Traning Archives

The Road to Steadying

A spaniel’s job falls into three categories: Hunting, steadiness and retrieving. Even though this is the sequence in which a spaniel naturally performs, it is not the order in which the early education of pup is conducted.

In training a young dog this order is reversed: retrieving, steadiness, then hunting.

We believe a pup should be kept in the dark as to the power of a bird for as long as possible. Make sure all of your obedience is solidly instilled before the distraction of game is introduced. Sadly, this was a lesson we learned the hard way.

This does not mean that with a very young pup you should not take every opportunity to let him explore his world, and get as much scent as possible in his nose. However, as pup grows older, avoid places where he can chase game, also take care not to allow much free running. Make sure you have instilled a solid recall, so that in the event your dog puts up game you can call him off.

This month we will outline the steps we take to steady a dog.

Yard Work

I. Retrieving – on bare ground
A) establish a retrieve to hand: bumper, dead bird, harnessed live bird, clip wing.
B) stays to a thrown object: bumper, dead bird, clip wing , flyaways.
C) marking drills: bare ground to light cover.

II. Conditioning a quick response to:
A) whistle and verbal commands
B) shot (blank pistol)
C) thrown object

III. Start directional retrieving
A) running lines
B) overs – incorporate turn whistle
C) backs

IV. Start retrieving exercises in low cover.

V. Develop a quick recall to whistle.

VI. Controlled walk and heeling.

Field Work
Introduce field work after your yard work is well established.

I. Develop a quartering pattern.
A) sharp, quick turns to the whistle
B) establish a good gun range pattern
C) always start your quartering exercises into the wind.

II. Planted scented bumpers (feathered if possible)
A) plant a few bumpers in the field to find while quartering
(Note – not too many, as to break up a quartering pattern.)

III. Stop to hup whistle while quartering.
A) when pup is hupped, then throw a bumper to retrieve.

IV. Hup to shot while quartering.
A) when hupped, throw bumper to retrieve.
Note: Do not let pup have every retrieve.

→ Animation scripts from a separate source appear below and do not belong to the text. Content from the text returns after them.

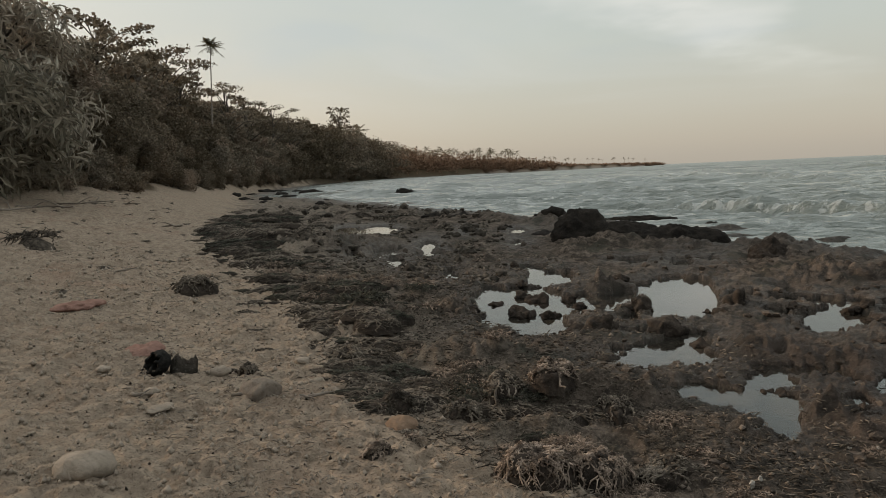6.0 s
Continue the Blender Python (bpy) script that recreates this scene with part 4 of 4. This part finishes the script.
def crumbs(name, mat, count, low, high, seed, size, label, category):
    """Loose little stones, each an uneven eight-sided lump."""
    rnd = np.random.RandomState(seed)
    y = 2.4 + 9.0 * rnd.rand(count) ** 1.6
    x = along(SAND, y) + (low + (high - low) * rnd.rand(count)) * (0.4 + y / 9)
    z = ground_at(x, y)
    verts, faces = [], []
    for k in range(count):
        if z[k] < POOL_LEVEL + 0.015:
            continue
        r = size * (0.4 + 1.6 * rnd.rand() ** 3) * (0.7 + y[k] / 9)
        first = len(verts)
        c = Vector((x[k], y[k], z[k] + r * 0.25))
        for d in ((1, 0, 0), (0, 1, 0), (-1, 0, 0), (0, -1, 0), (0, 0, 1), (0, 0, -1)):
            verts.append(c + Vector(d) * r * rnd.uniform(0.55, 1.2) + Vector(rnd.uniform(-0.3, 0.3, 3)) * r)
        for i in range(4):
            j = (i + 1) % 4
            faces.extend([(first + i, first + j, first + 4), (first + j, first + i, first + 5)])
    tagged(new(name, mesh_of(name, verts, faces, mat)), label, category, kind="stuff")


crumbs("sand_crumbs", PALE_STONE, 4500, -4.5, 0.3, 5, 0.012, "small lumps of sand and broken coral on the beach", "rubble")
crumbs("reef_crumbs", GREY_STONE, 2600, -0.2, 3.2, 6, 0.010, "small broken bits of coral over the reef", "rubble")
crumbs("dark_crumbs", REEF_ROCK, 1600, -4.5, 2.2, 7, 0.006, "small dark bits of reef and dry weed", "rubble")


ICO = ((0, 0, 1), (0.894, 0, 0.447), (0.276, 0.851, 0.447), (-0.724, 0.526, 0.447), (-0.724, -0.526, 0.447), (0.276, -0.851, 0.447),
       (0.724, 0.526, -0.447), (-0.276, 0.851, -0.447), (-0.894, 0, -0.447), (-0.276, -0.851, -0.447), (0.724, -0.526, -0.447), (0, 0, -1))
SIDES = [(0, 1 + k, 1 + (k + 1) % 5) for k in range(5)] + [(1 + k, 6 + k, 1 + (k + 1) % 5) for k in range(5)] + [(6 + k, 6 + (k + 1) % 5, 1 + (k + 1) % 5) for k in range(5)] + [(11, 6 + (k + 1) % 5, 6 + k) for k in range(5)]


def knobs(name, mat, count, near, far, low, high, seed, size, label, category, patch=0.0, shy=0.0):
    """Uneven knobs of crust growing on the reef, thicker in some patches than in others."""
    rnd = np.random.RandomState(seed)
    y = near * (far / near) ** rnd.rand(count)
    x = -y * np.tan(np.radians(rnd.uniform(low, high, count)))
    z, sand, wet, red, dusty, soil = ground_at(x, y, True)
    pool = nearest_pool(x, y)
    fit = (sand < 0.85) & (rnd.rand(count) > shy * np.maximum(dusty, sand)) & (soil < 0.2) & (pool > -0.03) & (z > POOL_LEVEL - 0.03) & (x < along(SHORE, y) + 0.5) & (fbm(x, y, 0.8, 3, seed, 0.6) > patch)
    x, y, z = x[fit], y[fit], z[fit]
    r = size * (0.45 + 1.3 * rnd.rand(len(x)) ** 2.5) * (0.45 + y / 11)
    shape = np.array(ICO)[None] * rnd.uniform(0.6, 1.3, (len(x), 12, 1)) * r[:, None, None] * np.array((1.15, 1.0, 0.85))
    verts = (shape + np.stack([x, y, z + 0.12 * r], 1)[:, None, :]).reshape(-1, 3)
    faces = (np.array(SIDES)[None] + 12 * np.arange(len(x))[:, None, None]).reshape(-1, 3)
    tagged(new(name, mesh_of(name, verts.tolist(), faces.tolist(), mat, False)), label, category, kind="stuff")


knobs("reef_knobs", CRUST, 2000, 3.0, 14.0, -36, 30, 71, 0.026, "knobbly dark crust growing on the reef rock", "reef crust", 0.0, 0.97)
knobs("weed_knobs", DARK_WEED, 3000, 8.0, 34.0, 8, 34, 73, 0.040, "dark knobs of weed on the far reef", "reef crust", 0.05, 0.85)


def stick(x, y, turn, length, thick, seed, label):
    """A bent dry stick with a side twig."""
    rnd = random.Random(seed)
    base = new("driftwood_stick")
    base.matrix_basis = pose(x, y, lift(x, y) + thick * 0.7, 0, 0, turn)
    tagged(base, label, "driftwood", "sticks on the beach")
    verts, faces = [], []
    points = [Vector((length * (f - 0.5), rnd.uniform(-0.06, 0.06) * length, rnd.uniform(0.0, 0.05) * length)) for f in (0, 0.25, 0.5, 0.75, 1.0)]
    tube(verts, faces, points, [thick, thick * 0.95, thick * 0.85, thick * 0.7, thick * 0.35], 6)
    part("stem", mesh_of("stick", verts, faces, DRIFTWOOD), base)
    verts, faces = [], []
    tube(verts, faces, [points[2], points[2] + Vector((0.16, 0.14, 0.10)) * length, points[2] + Vector((0.26, 0.28, 0.12)) * length], [thick * 0.6, thick * 0.45, thick * 0.15], 5)
    part("twig", mesh_of("twig", verts, faces, DRIFTWOOD), base)


for k, (x, y, turn, length, thick) in enumerate(((-1.73, 3.98, 40, 0.16, 0.012), (-1.80, 3.93, -20, 0.12, 0.010), (-2.74, 3.62, 10, 0.14, 0.012), (-2.15, 3.85, 25, 0.22, 0.012), (-6.3, 8.2, 60, 0.35, 0.014))):
    stick(x, y, turn, length, thick, k, "short dry grey-brown stick lying on sand")
for k, (left, far, turn, length) in enumerate(((40.2, 24, 20, 1.6), (41.5, 23, 150, 2.0), (43.0, 22, 10, 1.4), (39.0, 26, 60, 1.2), (44.5, 21, 100, 1.7), (37.0, 27, 15, 1.0), (31.0, 24, 5, 0.9), (34.0, 21, 170, 0.8))):
    x, y = spot(left, far)
    stick(x, y, turn, length, 0.03, 20 + k, "fallen dry branch at the foot of the trees")

# dark scraps of weed over the upper beach
rnd = random.Random(44)
for k in range(130):
    y = rnd.uniform(5.0, 26)
    x = float(along(SAND, y)) - rnd.uniform(0.0, 1.0) * (1.2 + y * 0.32)
    weed(mat_weed[k % 4], x, y, rnd.uniform(0.16, 0.42) * (0.6 + y / 26), rnd.uniform(0.6, 1.0), rnd.uniform(0, 360), "dark" if k % 4 == 0 else "dry")
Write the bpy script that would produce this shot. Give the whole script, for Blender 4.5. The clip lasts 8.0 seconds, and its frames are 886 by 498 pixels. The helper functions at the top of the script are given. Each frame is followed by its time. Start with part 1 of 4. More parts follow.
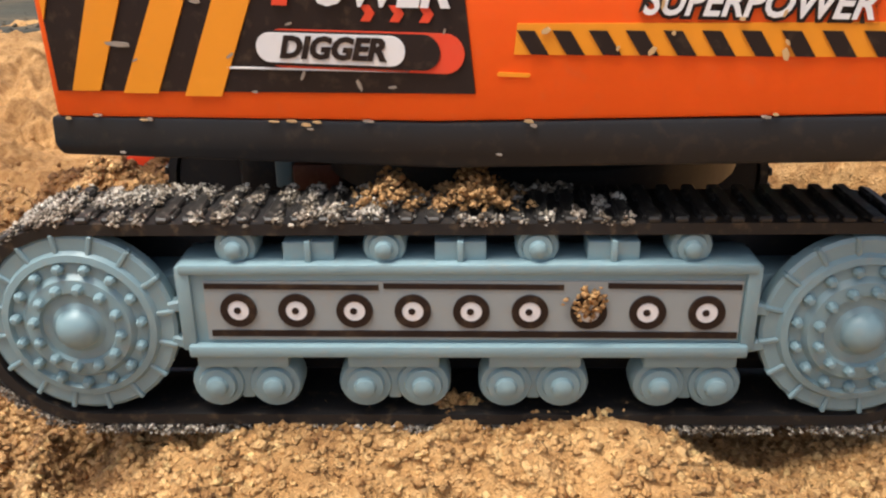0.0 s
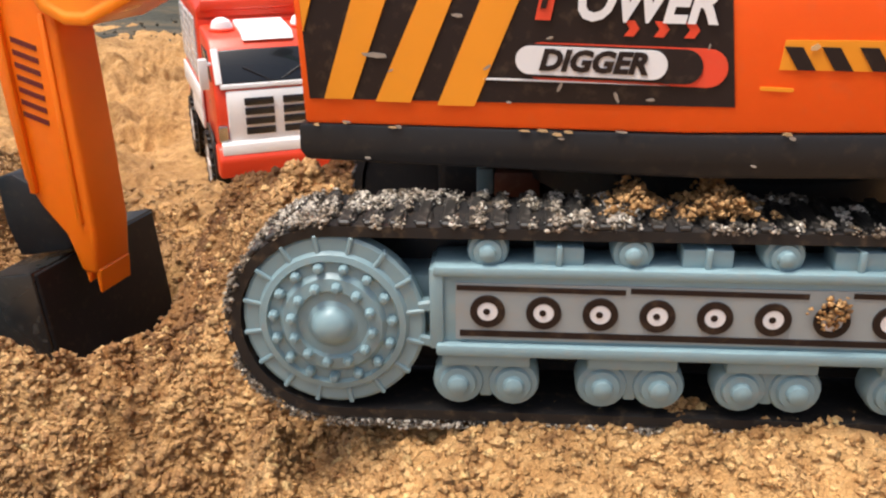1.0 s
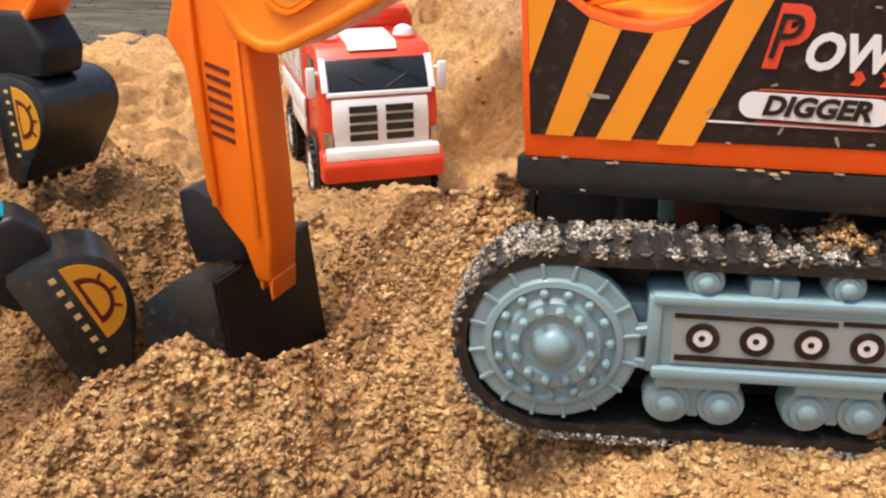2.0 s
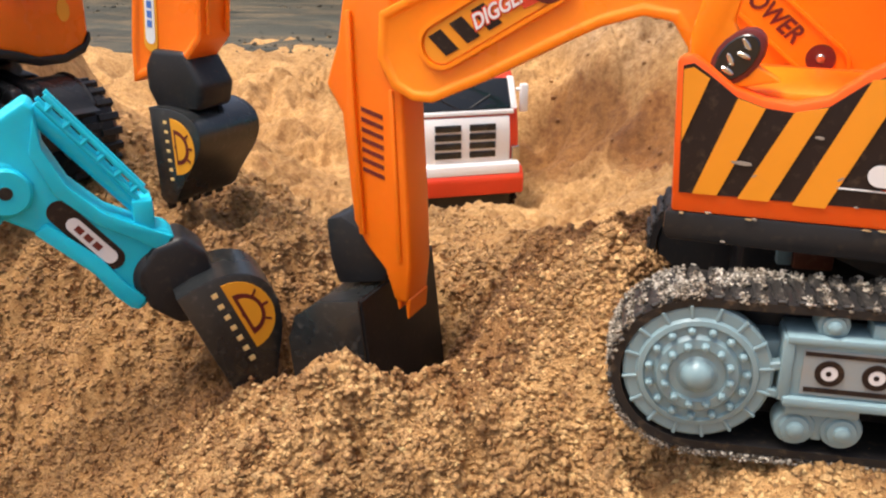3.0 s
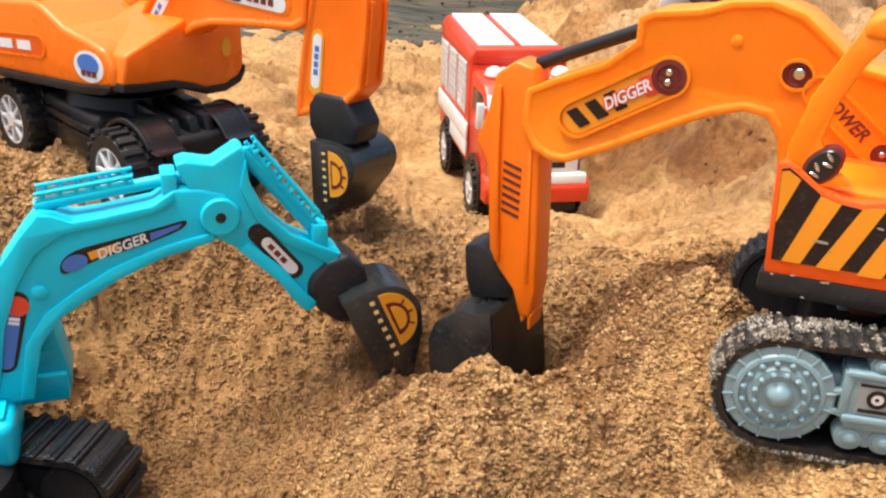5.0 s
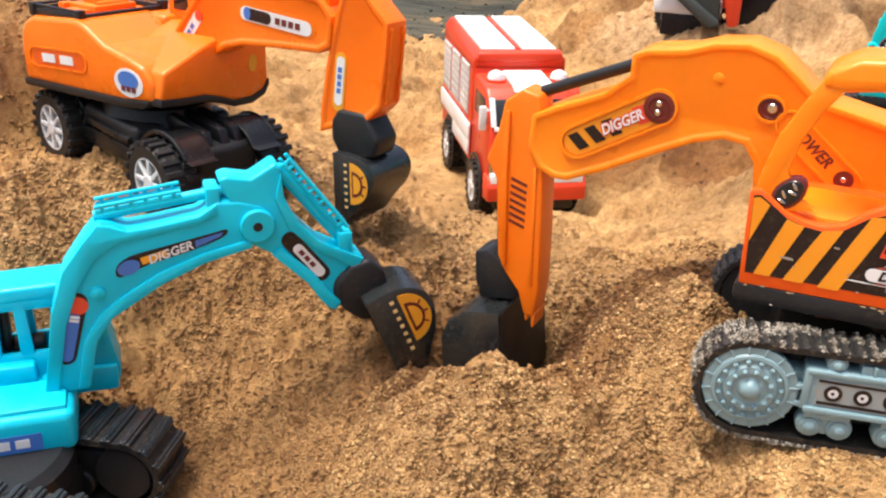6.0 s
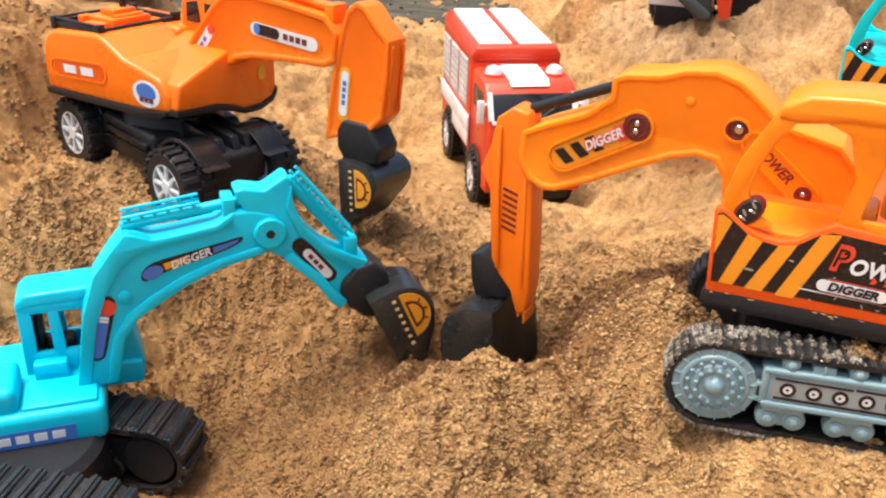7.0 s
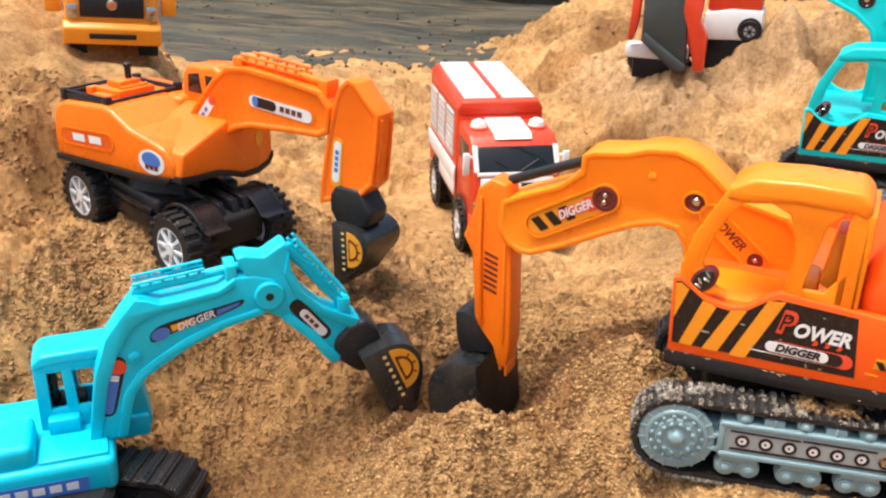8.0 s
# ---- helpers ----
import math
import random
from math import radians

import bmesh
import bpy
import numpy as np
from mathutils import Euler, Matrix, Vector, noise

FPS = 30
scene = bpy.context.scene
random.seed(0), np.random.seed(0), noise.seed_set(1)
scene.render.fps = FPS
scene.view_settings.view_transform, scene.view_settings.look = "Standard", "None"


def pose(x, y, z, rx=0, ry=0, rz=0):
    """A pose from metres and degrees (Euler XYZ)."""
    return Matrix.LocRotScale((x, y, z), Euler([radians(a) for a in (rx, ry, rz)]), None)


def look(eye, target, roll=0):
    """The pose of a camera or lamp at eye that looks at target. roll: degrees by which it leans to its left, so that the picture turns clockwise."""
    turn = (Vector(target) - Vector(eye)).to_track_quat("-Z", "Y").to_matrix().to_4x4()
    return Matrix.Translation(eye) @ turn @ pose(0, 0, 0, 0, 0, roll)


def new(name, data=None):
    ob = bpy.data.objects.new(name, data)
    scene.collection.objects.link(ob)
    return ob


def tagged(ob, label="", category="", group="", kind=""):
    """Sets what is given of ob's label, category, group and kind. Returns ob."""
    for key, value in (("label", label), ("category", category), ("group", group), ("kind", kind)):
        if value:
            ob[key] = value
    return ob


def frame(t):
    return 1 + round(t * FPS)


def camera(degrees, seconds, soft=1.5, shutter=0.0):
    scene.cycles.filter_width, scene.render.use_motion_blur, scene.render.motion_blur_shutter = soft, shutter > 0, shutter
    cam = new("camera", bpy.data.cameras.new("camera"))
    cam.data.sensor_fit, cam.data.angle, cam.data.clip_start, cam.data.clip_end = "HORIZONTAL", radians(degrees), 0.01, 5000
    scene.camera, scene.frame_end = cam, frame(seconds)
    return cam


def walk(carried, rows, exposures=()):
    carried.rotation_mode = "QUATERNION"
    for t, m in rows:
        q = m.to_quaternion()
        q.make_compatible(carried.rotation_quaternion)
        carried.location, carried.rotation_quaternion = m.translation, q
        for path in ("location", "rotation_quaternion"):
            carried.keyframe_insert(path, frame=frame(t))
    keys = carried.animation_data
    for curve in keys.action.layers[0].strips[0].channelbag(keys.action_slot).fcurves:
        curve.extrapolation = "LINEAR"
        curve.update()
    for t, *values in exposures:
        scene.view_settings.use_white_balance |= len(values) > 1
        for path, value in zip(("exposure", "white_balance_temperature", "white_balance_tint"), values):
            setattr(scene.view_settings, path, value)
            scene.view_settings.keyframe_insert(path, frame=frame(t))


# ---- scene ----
cam = camera(52.0, 8.0, 2.2)
PATH = [
    (0, (0.004, 0.038, 0.105), (-0.047, 1.89, -0.65), -0.7),
    (0.5, (-0.01, 0.036, 0.104), (-0.118, 1.892, -0.633), -0.7),
    (1, (-0.029, 0.031, 0.107), (-0.179, 1.884, -0.63), -0.6),
    (1.5, (-0.043, 0.026, 0.108), (-0.248, 1.878, -0.62), -0.6),
    (2, (-0.057, 0.018, 0.116), (-0.335, 1.858, -0.615), -0.6),
    (2.2, (-0.061, 0.012, 0.118), (-0.371, 1.853, -0.599), -0.6),
    (3.3, (-0.083, -0.02, 0.138), (-0.488, 1.802, -0.58), -0.0),
    (3.5, (-0.086, -0.025, 0.139), (-0.51, 1.796, -0.573), 0.1),
    (4, (-0.096, -0.043, 0.152), (-0.549, 1.768, -0.564), 0.7),
    (4.5, (-0.102, -0.062, 0.166), (-0.559, 1.738, -0.576), 1.3),
    (5.8, (-0.102, -0.112, 0.197), (-0.521, 1.679, -0.588), 2.3),
    (6, (-0.102, -0.119, 0.203), (-0.525, 1.668, -0.59), 2.2),
    (6.5, (-0.099, -0.132, 0.217), (-0.525, 1.641, -0.603), 1.8),
    (7, (-0.094, -0.145, 0.231), (-0.515, 1.619, -0.614), 1.9),
    (7.5, (-0.09, -0.158, 0.247), (-0.505, 1.619, -0.572), 1.9),
    (8, (-0.086, -0.171, 0.26), (-0.495, 1.625, -0.52), 1.6),
]
walk(cam, [(t, look(eye, target, roll)) for t, eye, target, roll in PATH], [(0.0, 0.54, 6450, 8), (2.0, 0.68, 6500, 10), (3.5, 0.72, 6600, 10), (4.5, 0.79, 6450, 7), (6.0, 0.80, 6400, 7), (8.0, 0.77, 6400, 7)])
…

Mix it up, two out of three retrieves, then one out of three. Really work on control.

V. Gradually reverse order. While quartering, as dog turns toward you, throw a bumper first, then shoot. If pup breaks to thrown bumper while quartering, go back to your yard work

Introducing Birds

I. Plant a dead bird to find in place of the bumper while quartering.

II. While quartering shoot first then throw a dead bird. Always make sure that the dog has hupped first before throwing the bird.

III. Reverse order; thrown dead bird, then shot. Remember not to let pup have every retrieve. Make him stay while you go out and pick up the bird.

IV. Do the same above drills, but now throw up a live bird (pigeon). As the bird flies away incorporate a ‘no bird, gone away’ command. Let the pup sit and mark the flight of
The bird before releasing him.

V. If all has gone well and pup has remained steady to fly- aways give him a shot bird that has been thrown, not flushed.

VI. Last, start planting birds and let pup flush birds he hunts up. Remember to give a lot of flyaways. Don’t let him get every bird he flushes. Always add a shot and use your ‘gone away’ command on flyaways.

Continue to do all your early quartering into the wind.

We personally do not use a check cord when we start quartering exercises. We spend a long time establishing a good work ethic in our yard work before we start any ground work.

If at any time trouble develops (and it will) in any area of the above steps, back up and reinforce your steadying drills. Remember, it is more about conditioning than training.

Make sure you always use positive motivational methods. Even the softest of pups will build confidence and drive with this system of training.

In the months to follow we will offer different drills and games that we have found to be beneficial and fun methods to help steady your dog.